## Task description
Keep only the lines of the listing that include the word "with", and copy them.

## Material
## START

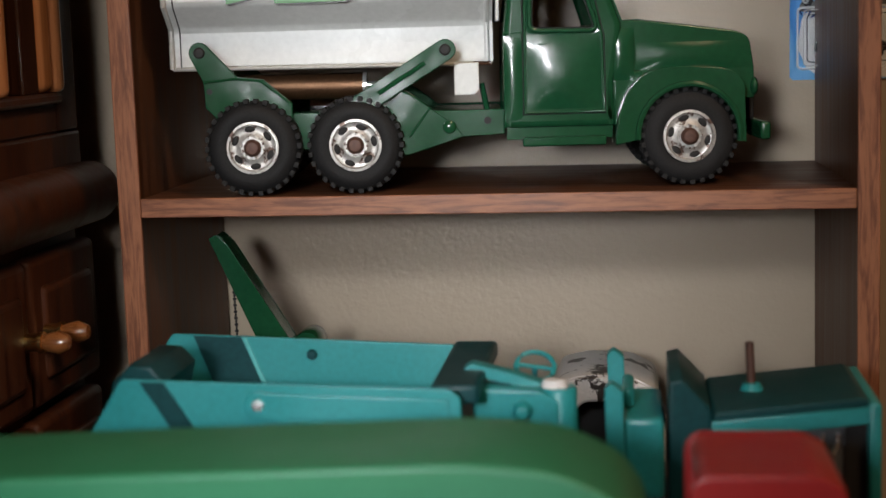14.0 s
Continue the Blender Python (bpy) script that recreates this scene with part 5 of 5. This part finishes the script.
def scraper():
    t = thing("scraper", pose(0, 0, 0), "teal steel toy earth scraper with dark stripes", "toy scraper", "construction toys")
    near = round_poly([(0.0520, -0.9200), (0.0570, -0.8230), (0.0830, -0.7820), (0.3000, -0.7895), (0.3080, -0.7950), (0.3080, -0.8700), (0.2600, -0.9200)], 0.003)
    far = round_poly([(0.0450, -0.9000), (0.0520, -0.8080), (0.0690, -0.7830), (0.2860, -0.7935), (0.2680, -0.8280), (0.2550, -0.9000)], 0.003)
    a = part("bowl_side", prism(near, -0.313, -0.309, 0.001), M_TEAL, t)
    b = part("bowl_side", prism(far, -0.150, -0.146, 0.001), M_TEAL, t)
    part("stripe", prism([(0.0960, -0.7835), (0.1120, -0.7838), (0.1370, -0.8230), (0.1210, -0.8230)], -0.3142, -0.3131), M_DTEAL, a, "dark stripe")
    part("stripe", prism([(0.0860, -0.7845), (0.1230, -0.7860), (0.1380, -0.8240), (0.1010, -0.8230)], -0.1512, -0.1501), M_DTEAL, b, "dark stripe")
    part("stripe_edge", prism([(0.1240, -0.7862), (0.1268, -0.7863), (0.1418, -0.8240), (0.1390, -0.8240)], -0.1514, -0.1501), M_PALETEAL, b)
    part("bowl_floor", box(0.060, 0.270, -0.309, -0.150, -0.905, -0.900), M_DTEAL, t)
    part("tail_panel", prism([(0.0760, -0.7850), (0.0870, -0.7740), (0.1020, -0.7745), (0.1120, -0.7850), (0.0850, -0.9000), (0.0600, -0.9000)], -0.309, -0.235, 0.002), M_DTEAL, t)
    part("apron", prism([(0.2880, -0.7960), (0.3050, -0.7930), (0.3040, -0.8700), (0.2700, -0.8900), (0.2680, -0.8300)], -0.305, -0.150, 0.002), M_DTEAL, t)
    part("cross_beam", box(0.286, 0.318, -0.300, -0.150, -0.803, -0.790, 0.003), M_DTEAL, t)
    part("pivot_bolt", lathe([(0, -0.3185), (0.0035, -0.3180), (0.0048, -0.3145), (0.0048, -0.313)], 0.1755, -0.7990, 18), M_CHROME, t)
    part("pull_bar", prism(arc(0.1755, -0.7990, 0.0095, 60, 250, 8) + [(0.2000, -0.8120), (0.2600, -0.8200), (0.3000, -0.8230), (0.3000, -0.7960), (0.2000, -0.7920)], -0.3162, -0.3132, 0.001), M_TEAL, t)
    part("far_bolt", lathe([(0, -0.1540), (0.003, -0.1538), (0.0042, -0.1502)], 0.1770, -0.8000, 14), M_DTEAL, t)
    # gooseneck and hitch
    neck = round_poly([(0.2960, -0.7960), (0.3080, -0.7860), (0.3350, -0.7930), (0.3600, -0.8010), (0.3600, -0.8070), (0.3330, -0.8000), (0.3080, -0.7950), (0.2960, -0.8050)], 0.003)
    part("gooseneck", prism(neck, -0.252, -0.236, 0.003, 3), M_TEAL, t)
    part("hitch_plate", prism(round_poly([(0.3080, -0.8000), (0.3560, -0.8020), (0.3680, -0.8090), (0.3680, -0.8330), (0.3120, -0.8260)], 0.003), -0.266, -0.240, 0.002), M_TEAL, t)
    part("hitch_bolt", lathe([(0, -0.2745), (0.004, -0.2740), (0.0068, -0.2690), (0.0068, -0.266)], 0.3440, -0.8150, 20), M_TEAL, t)
    post = lathe([(0, -0.021), (0.0110, -0.021), (0.0122, -0.019), (0.0122, 0.034), (0, 0.034)], 0, 0, 24)
    p = part("hitch_post", post, M_TEAL, t)
    p.matrix_basis = pose(0.3680, -0.252, -0.8230, -90, 0, 0)
    cap = part("post_cap", lathe([(0, -0.027), (0.0075, -0.026), (0.0098, -0.0212)], 0, 0, 20), M_CHIPWHITE, t)
    cap.matrix_basis = pose(0.3650, -0.252, -0.8230, -90, 0, 0)
    wheel = rod([(0.0135 * math.cos(2 * math.pi * k / 28), 0.0135 * math.sin(2 * math.pi * k / 28), 0) for k in range(29)], 0.0018, 8)
    rod([(-0.0135, 0, 0), (0.0135, 0, 0)], 0.0014, 8, wheel)
    rod([(0, 0, 0), (0, 0, -0.030)], 0.0018, 8, wheel)
    sw = part("steering_wheel", wheel, M_TEAL, t)
    sw.matrix_basis = pose(0.3490, -0.205, -0.7985, 38, 8, 0)
    part("draft_frame", box(0.300, 0.372, -0.275, -0.215, -0.850, -0.834, 0.003), M_DTEAL, t)
    for x, r in ((0.095, 0.034), (0.372, 0.030)):
        for y in (-0.300, -0.185):
            plain_wheel(t, x, y, BZ + r, r, 0.024, M_RUBBER, M_TEAL)
    part("axle", box(0.085, 0.105, -0.290, -0.170, -0.930, -0.900), M_DTEAL, t)
    part("hitch_leg", box(0.364, 0.380, -0.262, -0.195, -0.930, -0.850), M_DTEAL, t)
    return t


def crawler():
    t = thing("crawler_tractor", pose(0, 0, 0), "teal steel toy crawler tractor with upright exhaust", "toy tractor", "construction toys")
    for y in (-0.262, -0.150):
        part("fender", prism(round_poly([(0.4000, -0.8900), (0.3985, -0.8020), (0.4030, -0.7980), (0.4110, -0.8040), (0.4120, -0.8900)], 0.002), y, y + 0.014, 0.001), M_TEAL, t)
    part("seat", box(0.4110, 0.4380, -0.255, -0.160, -0.8800, -0.8240, 0.004), M_TEAL, t)
    part("seat_back", box(0.4100, 0.4180, -0.225, -0.175, -0.8240, -0.8100, 0.003), M_TEAL, t)
    part("dash", prism([(0.4400, -0.9000), (0.4420, -0.7990), (0.4500, -0.7970), (0.4690, -0.8170), (0.4690, -0.9000)], -0.255, -0.150, 0.002), M_DTEAL, t)
    hood = part("bonnet", prism(round_poly([(0.4690, -0.8300), (0.4700, -0.8180), (0.5680, -0.8080), (0.5740, -0.8130), (0.5740, -0.8220)], 0.003), -0.262, -0.155, 0.004, 3), M_DTEAL, t)
    part("bonnet_side", prism([(0.4690, -0.8360), (0.4690, -0.8240), (0.5740, -0.8140), (0.5740, -0.8250)], -0.2645, -0.2600, 0.001), M_TEAL, hood)
    part("engine", prism([(0.4700, -0.9000), (0.4700, -0.8320), (0.5560, -0.8230), (0.5560, -0.9000)], -0.256, -0.160), M_ENGINE, t, "grey engine block")
    for k in range(4):
        x = 0.5180 + 0.0100 * k
        part("engine_rib", rod([(x, -0.258, -0.8480), (x + 0.003, -0.258, -0.8400), (x + 0.0032, -0.258, -0.8330)], 0.0016, 8), M_CHROME, t)
    part("radiator", box(0.5700, 0.5790, -0.266, -0.150, -0.9000, -0.8110, 0.003), M_TEAL, t)
    part("front_post", box(0.5560, 0.5700, -0.258, -0.160, -0.9000, -0.8200), M_PIT, t)
    part("exhaust", rod([(0.4990, -0.21, -0.8160), (0.4975, -0.21, -0.7810)], 0.0030, 12), M_RUSTHUB, t, "rusty upright exhaust pipe")
    part("exhaust_collar", lathe([(0, -0.001), (0.008, -0.001), (0.006, 0.004), (0, 0.004)], 0, 0, 16), M_TEAL, t).matrix_basis = pose(0.4990, -0.21, -0.8135, 90, 0, 0)
    for y in (-0.275, -0.165):
        loop = round_poly([(0.395, BZ + 0.0005), (0.575, BZ + 0.0005), (0.590, BZ + 0.026), (0.575, BZ + 0.052), (0.395, BZ + 0.052), (0.380, BZ + 0.026)], 0.018)
        part("track", prism(loop, y, y + 0.026, 0.002), M_RUBBER, t)
    part("belly", box(0.400, 0.572, -0.249, -0.165, -0.920, -0.8900), M_DTEAL, t)
    return t


def red_green_truck():
    t = thing("toy_truck", pose(0, 0, 0), "bright green toy truck with a red cab", "toy truck", "construction toys")
    tank = round_poly([(-0.060, -0.905), (-0.060, -0.7840), (0.120, -0.7765), (0.340, -0.7685), (0.384, -0.7735), (0.412, -0.7880), (0.4240, -0.8060), (0.4260, -0.905)], [0.004, 0.006, 0.02, 0.03, 0.02, 0.014, 0.012, 0.004])
    part("green_body", prism(tank, -0.560, -0.465, 0.022, 6), M_PLGREEN, t, "bright green body")
    cab = round_poly([(0.446, -0.920), (0.446, -0.796), (0.452, -0.7890), (0.510, -0.7890), (0.524, -0.7960), (0.530, -0.920)], 0.005)
    win = round_poly([(0.4560, -0.8500), (0.4560, -0.8120), (0.5130, -0.8120), (0.5170, -0.8500)], 0.004)
    for y in (-0.510, -0.426):
        part("cab_side", prism(cab, y, y + 0.006, 0.002, 2, holes=(win[::-1],)), M_PLRED, t)
    part("cab_roof", prism(round_poly([(0.448, -0.800), (0.452, -0.7895), (0.511, -0.7895), (0.523, -0.7965), (0.525, -0.800)], 0.005), -0.507, -0.423, 0.0048, 4), M_PLRED, t, "red roof")
    part("cab_floor", box(0.448, 0.528, -0.504, -0.426, -0.920, -0.880), M_PLRED, t)
    part("chassis", box(-0.05, 0.55, -0.540, -0.440, -0.930, -0.9055), M_PIT, t)
    for x in (0.02, 0.30, 0.49):
        for y in (-0.550, -0.450):
            plain_wheel(t, x, y, BZ + 0.028, 0.028, 0.022, M_RUBBER, M_PLRED)
    return t


low_bench()
tow_truck()
scraper()
crawler()
red_green_truck()

# ---- tall glazed wooden cabinet beside the bookcase ----
def hutch():
    xf, yn, yf = -0.098, -1.16, 0.136
    h = thing("cabinet", pose(-0.35, -0.5, -1.12), "tall dark cherry cabinet with honey-framed glass doors and drawers", "cabinet")
    inv = h.matrix_world.inverted()

    def P(name, bm, mat, parent=None, label=""):
        ob = part(name, bm, mat, parent or h, label)
        if parent is None:
            ob.matrix_basis = inv
        return ob
    P("back", box(-0.560, -0.545, yn, yf, -1.118, 1.05), M_CHERRY)
    P("end_panel", box(-0.545, xf - 0.020, yf - 0.018, yf, -0.640, 1.05), M_CHERRY)
    P("end_panel", box(-0.545, xf - 0.020, yn, yn + 0.018, -0.640, 1.05), M_CHERRY)
    P("top", box(-0.560, xf + 0.02, yn - 0.02, yf + 0.012, 1.05, 1.08, 0.006), M_CHERRY)
    P("face_frame", box(xf - 0.020, xf - 0.002, 0.0855, yf + 0.001, -0.640, 1.05, 0.003), M_CHERRY)
    P("face_frame", box(xf - 0.020, xf - 0.002, yn, yn + 0.05, -0.640, 1.05, 0.003), M_CHERRY)
    P("lower_rail", box(xf - 0.020, xf - 0.003, yn + 0.05, 0.0853, -0.640, -0.6145, 0.002), M_CHERRY)
    P("upper_rail", box(xf - 0.020, xf - 0.003, yn + 0.05, 0.0853, 0.98, 1.05, 0.002), M_CHERRY)
    for z in (-0.268, 0.14, 0.55):
        P("inner_shelf", box(-0.545, xf - 0.05, yn + 0.02, yf - 0.02, z - 0.009, z + 0.009), M_CHERRY)
    # one glazed front: honey uprights, a recessed dark inner strip beside each, panes and proud dark rails
    d = P("glass_door", box(xf - 0.018, xf - 0.012, yn + 0.05, 0.0855, -0.640, -0.604), M_CHERRY, label="glazed front with honey-coloured uprights")
    y1 = 0.085
    while y1 > -1.05:
        st = P("stile", box(xf - 0.018, xf + 0.004, y1 - 0.047, y1 - 0.0165, -0.604, 0.978, 0.0085, 5), M_HONEY, d, "honey-coloured upright")
        P("moulded_edge", box(xf - 0.018, xf + 0.0085, y1 - 0.0163, y1, -0.604, 0.978, 0.0065, 4), M_HONEY, st)
        P("inner_strip", box(xf - 0.026, xf + 0.0015, y1 - 0.083, y1 - 0.0472, -0.604, 0.978, 0.003), M_CHERRYGLOSS, st, "polished dark inner strip")
        P("pane", box(xf - 0.012, xf - 0.009, y1 - 0.126, y1 - 0.083, -0.60, 0.97), M_GLASS, d, "glass pane").visible_shadow = False
        y1 -= 0.126
    for z0, z1 in ((-0.294, -0.253), (0.12, 0.16), (0.55, 0.59), (0.93, 0.978)):
        P("door_rail", box(xf - 0.016, xf + 0.0065, yn + 0.05, 0.0850, z0, z1, 0.004), M_CHERRY, d)
    P("door_rail", box(xf - 0.011, xf + 0.0045, yn + 0.05, 0.0850, -0.614, -0.604, 0.003), M_CHERRY, d)
    for y in (-0.022, -0.274):
        k = P("latch", ball(0, 0, 0, 0.0055, 0.0065, 0.0055), M_BRASS, d, "small brass latch")
        k.matrix_basis = pose(xf - 0.012, y, -0.209, 0, 0, 90)
    # moulded waist, drawers below
    r, e = 0.029, yf + 0.022
    caps = [(r * math.sin(radians(a)), e - 0.018 + 0.018 * math.cos(radians(a))) for a in range(0, 91, 10)]
    P("waist_moulding", lathe(caps + [(r, yn - 0.02), (0, yn - 0.02)], xf + 0.004, -0.700, 32), M_CHERRY, label="rounded waist moulding")
    P("waist_rail", box(-0.560, xf - 0.002, yn, yf + 0.004, -0.728, -0.641, 0.003), M_CHERRY)
    P("base_carcass", box(-0.560, xf - 0.012, yn, yf, -1.118, -0.7285), M_CHERRY)
    for (za, zb) in ((-0.872, -0.742), (-1.010, -0.884), (-1.105, -1.022)):
        for ya, yb in ((-0.030, yf - 0.004), (-0.56, -0.036), (yn + 0.01, -0.566)):
            dr = P("drawer", box(xf - 0.0118, xf + 0.008, ya, yb, za, zb, 0.007, 3), M_CHERRY)
            P("drawer_field", box(xf + 0.004, xf + 0.013, ya + 0.022, yb - 0.022, za + 0.022, zb - 0.026, 0.006, 3), M_CHERRY, dr)
            for y in ((ya + 0.018,) if yb > 0 else (yb - 0.022, ya + 0.06)):
                kn = P("knob_collar", lathe([(0, -0.004), (0.0075, -0.004), (0.0075, -0.014), (0.009, -0.016), (0.009, -0.020), (0, -0.020)], 0, 0, 20), M_BRASS, dr, "brass collar")
                kn.matrix_basis = pose(xf + 0.008, y, (za + zb) / 2, 0, 0, 90)
                P("knob", lathe([(0, -0.044), (0.006, -0.042), (0.0098, -0.034), (0.008, -0.024), (0.006, -0.0195), (0, -0.0195)], 0, 0, 20), M_AMBER, kn, "amber wooden knob")
    return h


hutch()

## END

## The response
Continue the Blender Python (bpy) script that recreates this scene with part 5 of 5. This part finishes the script.
    t = thing("scraper", pose(0, 0, 0), "teal steel toy earth scraper with dark stripes", "toy scraper", "construction toys")
    t = thing("crawler_tractor", pose(0, 0, 0), "teal steel toy crawler tractor with upright exhaust", "toy tractor", "construction toys")
    t = thing("toy_truck", pose(0, 0, 0), "bright green toy truck with a red cab", "toy truck", "construction toys")
    h = thing("cabinet", pose(-0.35, -0.5, -1.12), "tall dark cherry cabinet with honey-framed glass doors and drawers", "cabinet")
    d = P("glass_door", box(xf - 0.018, xf - 0.012, yn + 0.05, 0.0855, -0.640, -0.604), M_CHERRY, label="glazed front with honey-coloured uprights")